At The Thomas Society, we really try to seek out ways to show humility, to avoid Jonah’s error of self righteous satisfaction. We don’t do it very well, but we try.

So, this is what we hold to. Feel free to hold us to it.

9 Comments leave one →
  1. Matheus permalink
    September 26, 2009 12:14 am

    Oh, I always wondered what the 2026 stands for. Is it the year of the apocalypse in your sect? =)

    By the way, when talking to atheists never forget that when you say you do X because it says so in the bible, it looks no weirder than saying its because you read it in Lord of the Rings or you watched it on Star Trek. It’s better to argue using reason/evidence to demonstrate why X is better than Y.

  2. September 26, 2009 12:24 am

    “Humility.” Yes, this is something I would really like to see more of. Being in the atheist/skeptic camp I emphasize that this absolutely includes this camp as well as the theists. I think a lack of humility contributes to those debates that devolve into nothing more than slapfights. It causes us to be unable to listen, really listen, to those with whom we disagree.

  3. ferret wrangler permalink
    September 26, 2009 2:24 am

    Nicely done. These are prime basic principles for all to strive for, no matter the (non)religious label.

    Too bad the ones who seem to most vocally insist that they are living these ‘christian’ principles – and fail miserably – are the ones who aren’t.

    Basically, hypocritical fucktards (like guess who…) that blame those that call ’em out.

    Life’s a beach – c’mon in, the water’s fine 🙂

  4. thomas2026 permalink*
    September 26, 2009 8:49 am


    No, no, the day of the apocalypse is March 6, 2025. Get it right. 🙂

    In seriousness, 2026 refers to John 20:26, the story of Thomas and Jesus.

  5. Ray S. permalink
    September 26, 2009 9:14 am

    I can easily go along with your two ‘H’s, but have a quibble with ‘Powerlessness’. I think it is more appropriate to wield one’s power with the two ‘H’s in mind. Civilization would never have progressed had everyone taken such tactics as you promote.

    I’m interested to learn how you chose these three attributes out of all the ones espoused by the Jesus of the Christian bible. There are many others who claim to study the bible as Christians and do not reach such conclusions. Even Paul can be construed as condoning deception in pursuit of winning souls.

  6. AdamK permalink
    September 26, 2009 2:23 pm

    I can proudly state that I have always practiced perfect, flawless humility. I have no doubt that I am the most humble person in the world. I am surprised that people don’t come to my door with expensive gifts so that they can sit at my feet to witness my glorious humility.

  7. AdamK permalink
    September 26, 2009 2:36 pm

    My humility, in fact, is so great that I am utterly incapable of boasting.

  8. erp permalink
    September 27, 2009 12:29 am

    Looking at Phi. 2 I think “being one in spirit and purpose” should be more important than powerlessness. Purpose being to find out what is, how best to live. Spirit being the spirit of companionship, of joint effort. Humbleness and honesty (including being honest about how humble one is willing to go) are necessary adjuncts.
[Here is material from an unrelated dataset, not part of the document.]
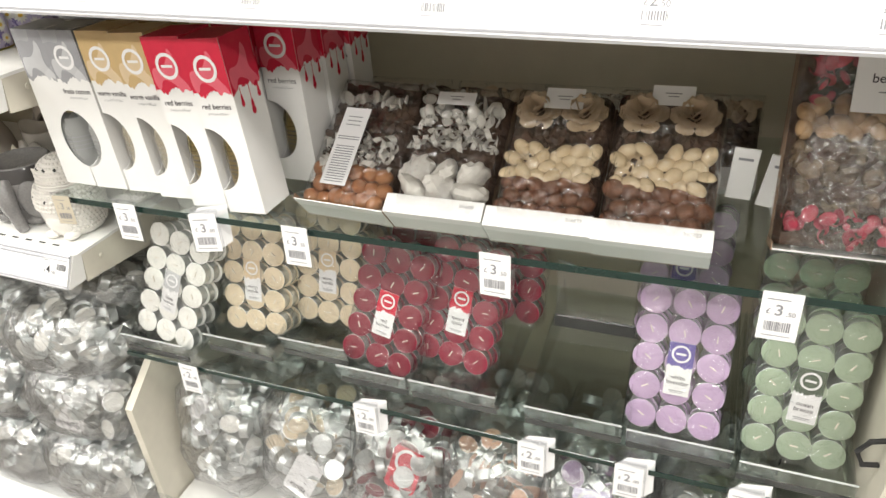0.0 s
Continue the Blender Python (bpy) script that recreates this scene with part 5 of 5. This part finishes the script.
    if card:
        cx, cz, cw, ch, lines = card
        part("card_label", box(cx - cw / 2, cx + cw / 2, -0.0085, -0.0080, cz - ch / 2, cz + ch / 2), M_paper, o, "white card label")
        for i, (t, sz, dz) in enumerate(lines):
            if t == "#":
                bars([(cx - sz, cx + sz, cz + dz, cz + dz + 0.0012)], o, M_greyink, pose(0, -0.0087, 0))
            else:
                lettering(t, sz, o, M_tdark, pose(cx, -0.0088, cz + dz))
    return o


M_mixbark = mat("mixed_dried_bark", (0.22, 0.15, 0.09), 0.7, col2=(0.06, 0.045, 0.03), scale=120, bump=0.6)
before = set(scene.objects)
PT = "film-wrapped tray of brown and cream potpourri"
LBL = (("#", 0.009, 0.002), ("#", 0.006, -0.002))
potpourri(0.4317, 0.082, Z_GLASS, 0.126, 0.190, 53, (("nut", 0.28, M_orange), ("curl", 0.30, M_pod), ("bark", 0.34, M_bark), ("petal", 0.08, M_pod)), "film-wrapped tray of dark bark and white peel potpourri", 31, card=(-0.012, 0.080, 0.036, 0.112, [("#", 0.013, -0.052 + 0.0036 * i) for i in range(15)] + [("#", 0.0155, 0.009), ("#", 0.0155, 0.0125), ("#", 0.010, 0.030), ("#", 0.010, 0.036), ("#", 0.010, 0.042)]), roll=2, lip=False)
potpourri(0.5586, 0.080, Z_GLASS, 0.122, 0.186, 53, (("pod", 0.34, M_pod), ("bark", 0.14, M_bark), ("curl", 0.24, M_pod), ("petal", 0.28, M_pod)), "film-wrapped tray of white pod potpourri", 32, card=(-0.004, 0.160, 0.050, 0.018, LBL), code="216820")
potpourri(0.6855, 0.076, Z_GLASS, 0.120, 0.192, 53, (("nut", 0.27, M_nut), ("shell", 0.29, M_shell), ("bark", 0.16, M_bark), ("rose", 0.28, M_petal)), PT, 33, card=(0.004, 0.170, 0.046, 0.028, LBL), code="216823")
potpourri(0.8090, 0.074, Z_GLASS, 0.122, 0.200, 53, (("nut", 0.27, M_nut), ("shell", 0.31, M_shell), ("bark", 0.12, M_bark), ("rose", 0.30, M_petal)), PT, 34, card=(0.002, 0.182, 0.046, 0.026, LBL), code="216723")
for i, (x, y) in enumerate(((0.440, 0.235), (0.575, 0.235), (0.700, 0.235), (0.850, 0.230))):
    potpourri(x, y, Z_GLASS, 0.122, 0.115, 36, (("nut", 0.3, M_bark), ("bark", 0.5, M_bark), ("petal", 0.2, M_petal if i % 2 else M_pod)), "film-wrapped tray of dark potpourri behind others", 41 + i)
potpourri(1.000, 0.098, Z_GLASS, 0.145, 0.235, 22, (("petal", 0.17, M_redpet), ("bark", 0.36, M_mixbark), ("shell", 0.16, M_tanpod), ("petal", 0.31, M_redpet)), "film-wrapped tray of red and brown potpourri", 51, thick=0.05, lip=False, card=(0.006, 0.178, 0.062, 0.075, (("red", 0.012, 0.006), ("berries", 0.012, -0.006), ("#", 0.010, -0.019))))
potpourri(1.000, 0.165, Z_GLASS, 0.140, 0.250, 14, (("bark", 0.5, M_tanpod), ("petal", 0.5, M_redpet)), "film-wrapped tray of red potpourri behind another", 52, card=(0.02, 0.225, 0.055, 0.04, (("#", 0.02, 0.0),)))
for x, y, a in ((0.893, 0.205, 4), (0.925, 0.190, 10)):
    c = thing("card_pack", "plain white card-topped pack standing on glass", "card pack", pose(x, y, Z_GLASS, -8, a, 0), group="white card packs")
    part("card", box(-0.014, 0.014, 0, 0.004, 0, 0.060, 0.0006), M_card, c)
    bars([(-0.008, 0.008, 0.046, 0.049)], c, M_greyink, pose(0, -0.0003, 0))
settle(ON_GLASS, before)

hk = thing("panel_hook", "small dark metal hook on a white end panel", "hook", pose(R_END - 0.004, 0.060, 0.967))
hb_ = bmesh.new()
tube(hb_, [(0.003, 0.0, 0.018), (-0.012, -0.004, 0.016), (-0.020, -0.004, 0.0), (-0.012, -0.004, -0.016), (0.003, 0.0, -0.016)], [0.0028] * 5, 8)
part("loop", hb_, M_dark, hk, smooth=True)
    As an atheist and cultural Christian I see no reason not to draw upon the Bible to illustrate points on how to live (I also see no reason not to draw upon Greek and Latin myths). I just don’t let the Bible bind me (e.g., the pro-slavery, pro-patriarchal, anti-homosexual verses don’t need to be reinterpreted by me, though I enjoy watching the Christians do it).

    Well enough babbling. Break bread and serve fish at your next meeting.
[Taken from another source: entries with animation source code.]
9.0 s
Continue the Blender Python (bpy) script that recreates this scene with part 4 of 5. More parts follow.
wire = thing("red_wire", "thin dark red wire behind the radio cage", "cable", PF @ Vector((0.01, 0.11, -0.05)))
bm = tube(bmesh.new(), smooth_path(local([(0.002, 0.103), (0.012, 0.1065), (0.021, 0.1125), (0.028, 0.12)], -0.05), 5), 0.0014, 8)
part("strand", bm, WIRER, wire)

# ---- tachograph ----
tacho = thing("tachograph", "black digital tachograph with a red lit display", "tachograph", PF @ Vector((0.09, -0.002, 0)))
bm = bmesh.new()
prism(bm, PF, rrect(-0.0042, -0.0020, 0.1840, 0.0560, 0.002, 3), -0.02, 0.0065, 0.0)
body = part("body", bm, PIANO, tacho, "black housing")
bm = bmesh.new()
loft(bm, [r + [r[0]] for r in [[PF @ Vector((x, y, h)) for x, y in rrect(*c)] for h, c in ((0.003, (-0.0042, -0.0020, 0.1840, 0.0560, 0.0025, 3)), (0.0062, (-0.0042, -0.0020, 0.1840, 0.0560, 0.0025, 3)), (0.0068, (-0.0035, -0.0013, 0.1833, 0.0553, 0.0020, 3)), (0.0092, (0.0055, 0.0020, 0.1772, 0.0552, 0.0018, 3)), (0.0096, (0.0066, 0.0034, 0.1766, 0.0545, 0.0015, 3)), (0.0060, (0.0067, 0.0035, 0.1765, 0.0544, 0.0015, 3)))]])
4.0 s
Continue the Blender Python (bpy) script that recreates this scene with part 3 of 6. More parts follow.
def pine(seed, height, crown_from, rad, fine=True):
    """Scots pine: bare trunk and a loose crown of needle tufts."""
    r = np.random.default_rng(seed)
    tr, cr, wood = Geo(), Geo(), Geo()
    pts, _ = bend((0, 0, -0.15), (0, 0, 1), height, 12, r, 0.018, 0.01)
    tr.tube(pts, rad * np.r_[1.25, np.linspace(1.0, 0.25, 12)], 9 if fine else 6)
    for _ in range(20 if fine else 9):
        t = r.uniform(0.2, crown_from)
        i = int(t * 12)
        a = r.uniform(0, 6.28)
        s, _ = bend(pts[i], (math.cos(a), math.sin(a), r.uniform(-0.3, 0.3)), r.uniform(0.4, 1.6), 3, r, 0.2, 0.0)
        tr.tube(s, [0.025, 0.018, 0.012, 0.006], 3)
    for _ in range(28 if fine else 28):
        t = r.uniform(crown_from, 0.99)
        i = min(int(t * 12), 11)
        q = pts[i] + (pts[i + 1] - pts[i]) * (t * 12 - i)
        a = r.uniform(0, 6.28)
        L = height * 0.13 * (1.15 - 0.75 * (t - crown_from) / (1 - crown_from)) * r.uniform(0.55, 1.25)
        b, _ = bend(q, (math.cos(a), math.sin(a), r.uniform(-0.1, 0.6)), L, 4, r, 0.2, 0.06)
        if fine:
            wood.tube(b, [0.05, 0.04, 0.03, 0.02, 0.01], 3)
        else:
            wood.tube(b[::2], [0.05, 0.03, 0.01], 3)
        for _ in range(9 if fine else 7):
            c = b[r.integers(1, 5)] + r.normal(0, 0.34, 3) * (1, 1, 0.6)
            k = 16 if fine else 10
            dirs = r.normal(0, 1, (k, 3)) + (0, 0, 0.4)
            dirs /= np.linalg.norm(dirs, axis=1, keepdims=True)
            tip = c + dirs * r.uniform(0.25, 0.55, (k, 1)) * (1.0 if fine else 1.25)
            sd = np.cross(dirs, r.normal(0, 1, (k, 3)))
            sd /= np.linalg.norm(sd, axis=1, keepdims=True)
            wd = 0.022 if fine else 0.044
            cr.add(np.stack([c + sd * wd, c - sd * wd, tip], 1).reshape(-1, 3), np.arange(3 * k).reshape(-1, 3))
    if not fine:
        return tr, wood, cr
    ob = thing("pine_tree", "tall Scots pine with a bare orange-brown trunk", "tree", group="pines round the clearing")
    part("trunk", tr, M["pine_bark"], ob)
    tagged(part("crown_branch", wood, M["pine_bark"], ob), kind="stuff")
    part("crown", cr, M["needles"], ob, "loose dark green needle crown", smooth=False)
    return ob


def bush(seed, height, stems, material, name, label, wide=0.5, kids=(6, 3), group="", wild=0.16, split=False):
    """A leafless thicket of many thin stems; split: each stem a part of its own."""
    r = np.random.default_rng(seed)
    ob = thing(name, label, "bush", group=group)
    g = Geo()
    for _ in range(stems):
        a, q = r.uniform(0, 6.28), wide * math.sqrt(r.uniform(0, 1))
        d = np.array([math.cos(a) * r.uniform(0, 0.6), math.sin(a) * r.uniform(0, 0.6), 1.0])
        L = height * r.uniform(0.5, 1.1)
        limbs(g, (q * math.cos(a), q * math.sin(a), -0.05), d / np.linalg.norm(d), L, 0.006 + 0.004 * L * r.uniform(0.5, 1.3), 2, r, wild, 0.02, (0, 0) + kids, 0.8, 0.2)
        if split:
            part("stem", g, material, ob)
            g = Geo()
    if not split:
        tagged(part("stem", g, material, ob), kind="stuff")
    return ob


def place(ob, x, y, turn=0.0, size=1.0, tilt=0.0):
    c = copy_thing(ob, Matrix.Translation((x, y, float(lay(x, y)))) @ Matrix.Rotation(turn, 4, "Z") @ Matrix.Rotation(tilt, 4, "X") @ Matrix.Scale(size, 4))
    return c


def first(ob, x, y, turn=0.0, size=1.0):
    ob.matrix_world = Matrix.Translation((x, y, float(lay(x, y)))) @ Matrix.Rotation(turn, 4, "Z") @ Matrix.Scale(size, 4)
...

  9. September 27, 2009 7:29 pm

    Powerlessness is not Powerless.
    You are absolutely right that the “power play” argument is never going to win over anyone that doesn’t want to be won over. Worse, it can push people into a defensive frame of mind where they will not even consider alternatives.
    Your approach, though it requires patience and time, is likely to be more effective in the long run.